Inko broke off in a high-pitched, heart wrenching wail, and she fell to the floor with her head in her hands. She cried louder than Izuku had ever heard her, and he was frozen useless in shock, feet planted to the ground, heart somewhere under it. All Might kneeled next to his love, embracing her to him and letting her cry, ignoring the red marks on his arm and in his eyes. He loved her so much, Izuku realized, and his mother loved him — loved Izuku.
And Izuku, who had known that unshakable fact since he was born, was left dumbfounded.
"I'm…" Izuku said, or thought he said. His voice was too small, even to him. "I'm going back to my room."
He stumbled backwards and hit a shelf, rattling the contents inside it, but the clicks and clings of porcelain in his ears couldn't begin to rival his mother's cries. He walked backwards again, but his strength left him when he got to the staircase, so he merely stumbled and sat on the lowest step, drained.
He could hear All Might speaking. And then, his mom. He couldn't make out what they were saying — which was good. It meant they weren't screaming in each other's faces. But, then his mother sobbed again, and Izuku wished he had never woken up.
Why can't you have some mercy for your fucking mother, Izuku.
Izuku was so out of it that the first thing that came to his mind was, "Mom swore."
Swore.
Kacchan.
Izuku craned his neck, eyes locking with the front door.
Kacchan didn't want to see him.
Why not?
Izuku wanted to kiss him so bad. Wanted to hold him. Ask him if they could still have another date before his summer classes.

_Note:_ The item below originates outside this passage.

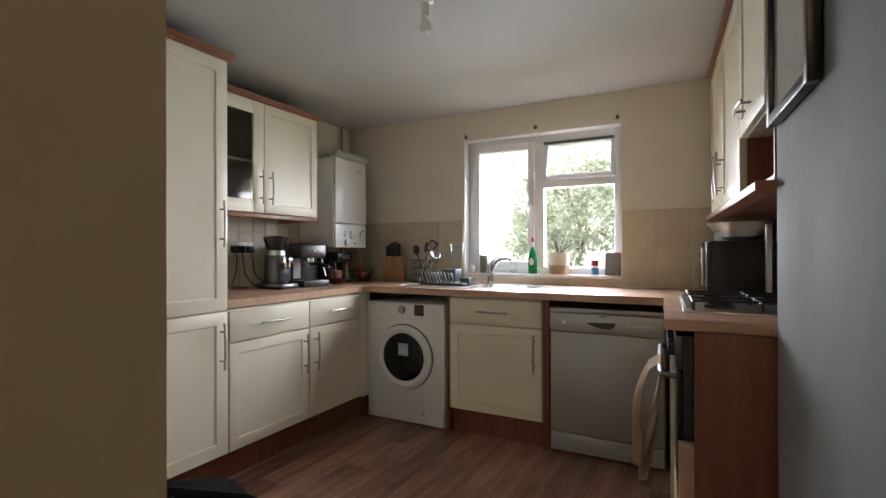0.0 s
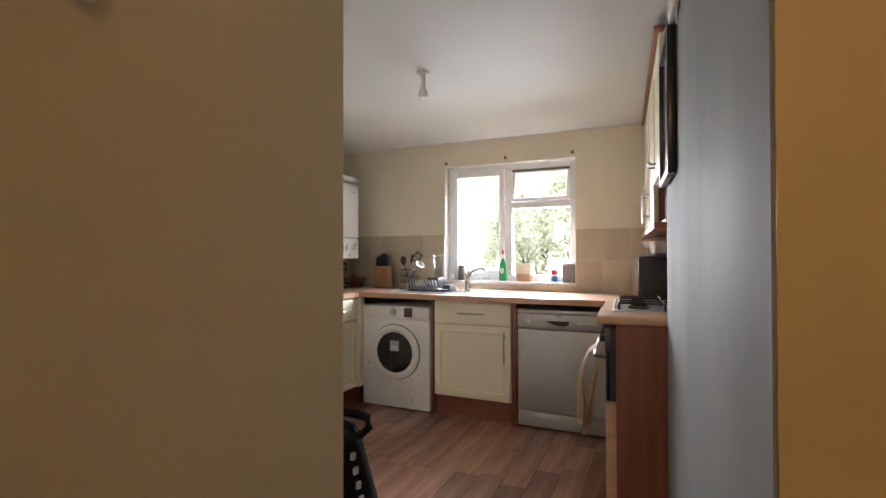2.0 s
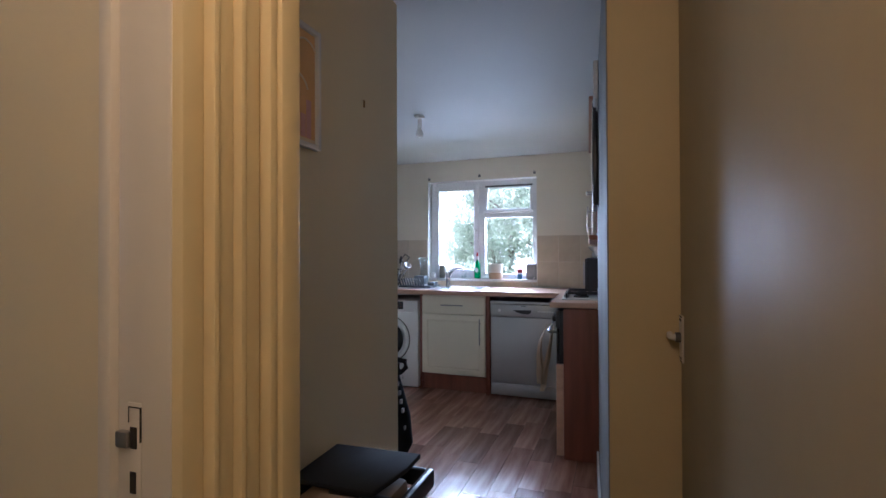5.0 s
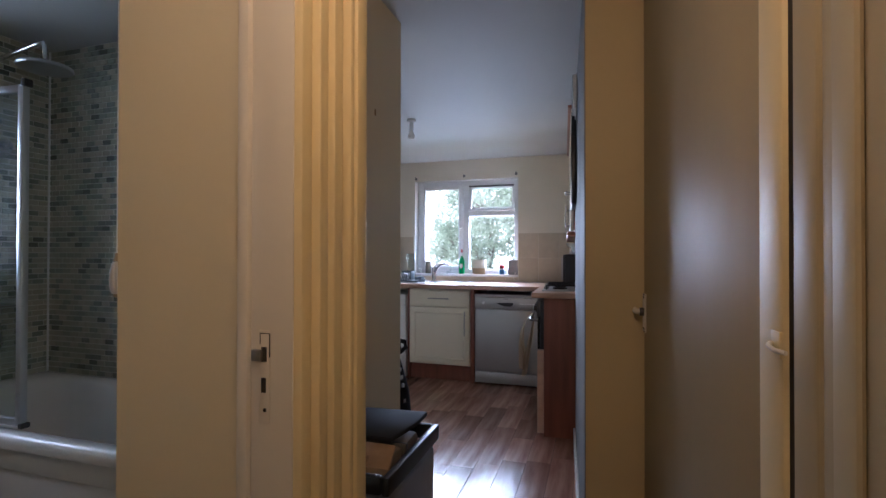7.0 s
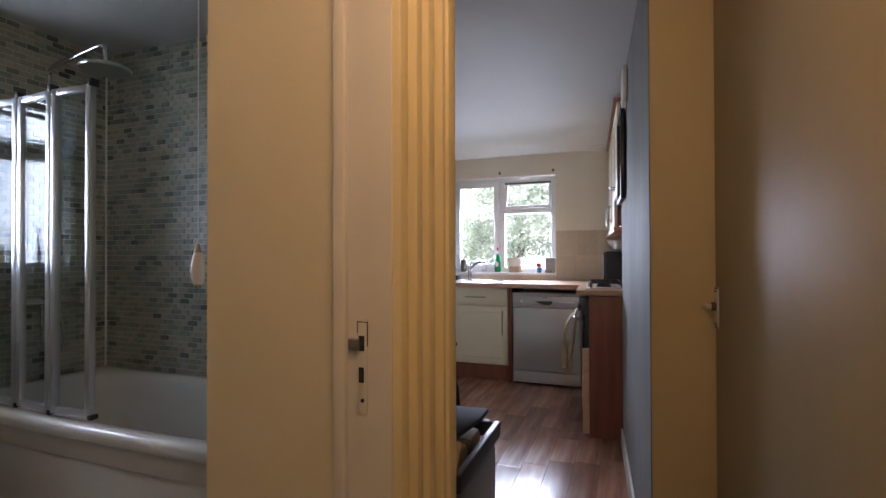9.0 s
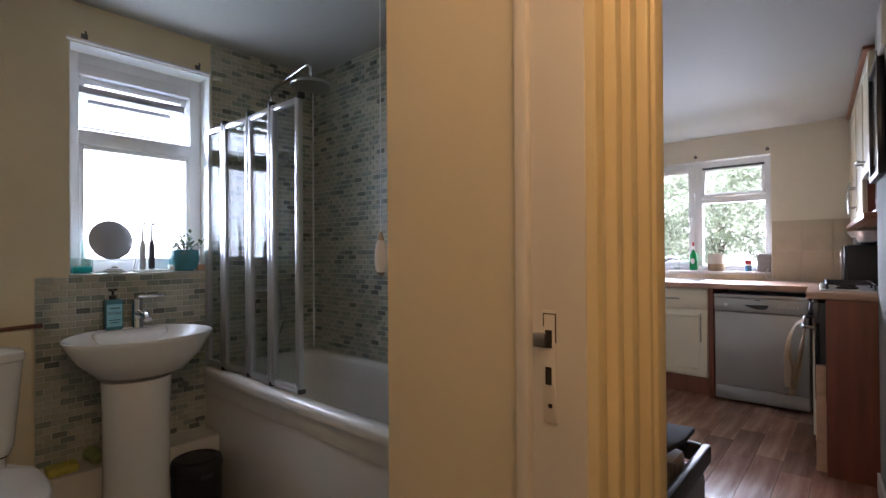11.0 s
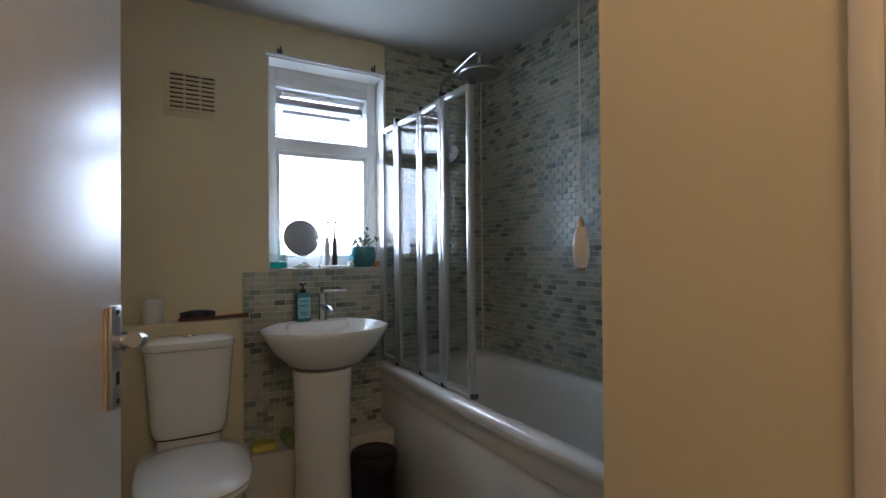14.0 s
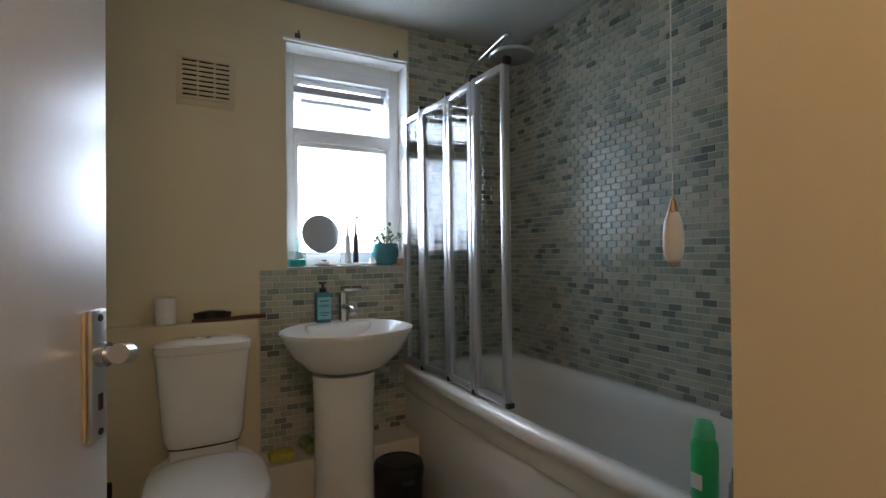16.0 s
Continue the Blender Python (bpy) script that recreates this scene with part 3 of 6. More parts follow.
panel("filler_post", "cream corner post between kitchen cabinets", B(-1.862, -1.822, 2.709, 2.79, 0.15, 0.862, bevel=0.002), CREAM)
panel("end_panel", "cherry wood panel beside the washing machine", B(-1.205, -1.187, 2.775, KF - 0.01, 0.0, 0.862, bevel=0.001), CHERRY)
panel("end_panel", "cherry wood panel beside the dishwasher", B(-0.583, -0.548, 2.775, KF - 0.01, 0.0, 0.862, bevel=0.001), CHERRY)
panel("plinth", "dark cherry plinth under the cream cabinets", B(-1.915, -1.90, 1.06, 2.83, 0.0, 0.148), CHERRY)
panel("plinth", "dark cherry plinth under the sink cabinet", B(-1.186, -0.584, 2.83, 2.845, 0.0, 0.148), CHERRY)

# larder
u = thing("larder_cabinet", "tall cream larder cabinet with cherry cornice", "cabinet", FX, 1.05, 0, 90)
part("carcass", B(0.002, 0.598, 0.002, 0.59, 0.15, 2.085), CREAM, u)
d = part("door", shaker(0.004, 0.596, 0.862, 2.08, 0.085), CREAM, u, "tall upper door")
bow_handle(d, 0.19, pose(0.555, -0.02, 1.28))
d = part("door", shaker(0.004, 0.596, 0.158, 0.852, 0.085), CREAM, u)
bow_handle(d, 0.19, pose(0.555, -0.02, 0.69))
bm = bmesh.new()
box(bm, -0.02, 0.628, -0.048, 0.59, 2.098, 2.118, 0.006)
box(bm, -0.01, 0.618, -0.034, 0.588, 2.082, 2.099, 0.004)
part("cornice", bm, CHERRYH, u, "moulded cherry wood cornice")

# west wall unit with a glazed and a solid door
u = thing("wall_cabinet", "cream wall cabinet with one glazed door and cherry mouldings", "cabinet", -2.125, 1.660, 0, 90)
INSIDE = mat("dark_cabinet_inside", (0.07, 0.05, 0.04), 0.6, vary=0.2)
part("carcass", frame_x(bmesh.new(), 0.002, 0.917, 1.375, 2.042, 0.018, 0.002, 0.30, 0), INSIDE, u)
part("divider", B(0.450, 0.468, 0.003, 0.30, 1.393, 2.024), INSIDE, u)
part("back", B(0.002, 0.917, 0.30, 0.318, 1.375, 2.042), INSIDE, u)
part("shelf", B(0.02, 0.45, 0.03, 0.298, 1.68, 1.695), INSIDE, u)
part("side", B(0.9172, 0.920, 0.002, 0.318, 1.375, 2.042), CREAM, u)
d = part("glazed_door", shaker(0.004, 0.456, 1.378, 2.040, 0.075, True), CREAM, u, "cream framed glazed door")
part("pane", B(0.075, 0.385, -0.012, -0.008, 1.449, 1.969), GLASS, d)
bow_handle(d, 0.17, pose(0.425, -0.02, 1.53))
d = part("door", shaker(0.462, 0.916, 1.378, 2.040), CREAM, u)
bow_handle(d, 0.17, pose(0.497, -0.02, 1.53))
bm = bmesh.new()
box(bm, -0.0, 0.935, -0.046, 0.318, 2.058, 2.074, 0.005)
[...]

Despite the heavy haze hanging over his eyes, Izuku still remembered their date in high definition. The morning of it, the bathroom, the ramen shop, the convenience store. The villain. The blood on Kacchan's clothes and Izuku's hands. The glass.
Izuku blinked, like the cinema had halted the movie halfway and left the audience — Izuku, in just one chair looking dead ahead — alone in the dark.
Izuku slumped sideways, leaning on the banister. He glanced at the door again, Kacchan's house on his mind, on the street, just steps away, but thought better of it when he heard his parents shuffling in the living room.
Inko and All Might were at the doorway, looking at him, strange, strained half-smiles on their faces that Izuku faintly remembered as something his mom and biological father had done after signing their divorce papers. All Might had an arm loosely curled around Inko's shoulders.
Inko was the first to break the silence. "Do you want some cereal, sweetie?"
Izuku blinked, and said in a flat voice, "Yeah, sure."
"Mm. Yagi?"
"Sounds wonderful. I'll make the coffee."
"Okay." Inko smiled at him, nowhere near reaching her eyes, but was a start, as he went. Then, she met her son's eyes, and something inside her seemed to pop and deflate, like a balloon half-filled with air. Her smile dropped slowly, but then she breathed in and looked at him again. "Get the milk from the fridge, will you, Izuku?"
"Mom."
"Get the milk first," she said sternly. "Please."
Izuku paused. "Okay." He looked at the door again. "Is Kacchan going to be here later?"
No response. When he turned back, his mom wasn't there anymore.